In the interim, we understand that the RCMP is working with its policing and criminal justice partners to mitigate risks with respect to criminal records by including priority updates concerning high-risk offenders, and in support of court purposes such as sentencing decisions. For additional details on these matters, it would obviously be more appropriate to have the RCMP speak directly.
It is important to note that criminal record information obtained through CPIC is directly based on an offender's fingerprints. Timely fingerprinting is essential to updating criminal convictions. Failure of an accused to attend for fingerprinting often results in police inability to enter conviction details. Fingerprinting upon arrest is a procedure that would ensure that timely and accurate information is added to the national repository and become accessible through the CPIC system.
The Identification of Criminals Act would need to be amended to permit fingerprinting upon arrest. As a result of the constraints we have previously discussed and the objectives of Bill , we agree that the most complete and accurate information concerning the accused's criminal record and pending criminal charges is required.

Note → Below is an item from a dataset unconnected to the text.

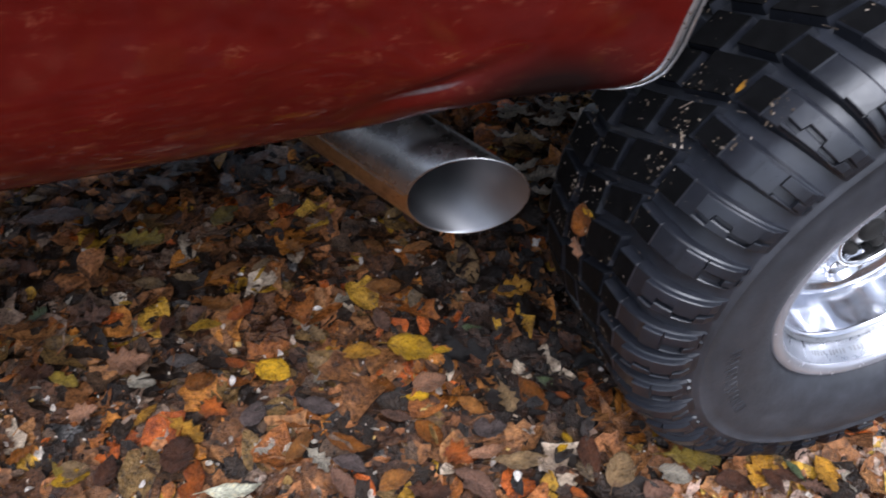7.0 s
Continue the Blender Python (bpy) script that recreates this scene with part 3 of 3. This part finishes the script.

Secondly, concerns have been raised regarding amending paragraph (c) of subsection 515(10) to include the criminal record of the accused and the bill's proposed language regarding the term “prove the fact” and remove prosecutorial discretion. Further consideration of these issues is warranted.
Thirdly, criminal record information is based on the submission of the offender's fingerprints. If any gap exists in obtaining the individual's fingerprints, important information may not be available through CPIC. As such, consideration should be given to amending the Identification of Criminals Act to permit fingerprinting upon arrest. With this amendment, police would be able to access the accused's full criminal record and outstanding charges through CPIC.
Sincere thanks are extended to this committee for allowing the Canadian Association of Chiefs of Police the opportunity to offer our comments and suggestions on this bill. Merci.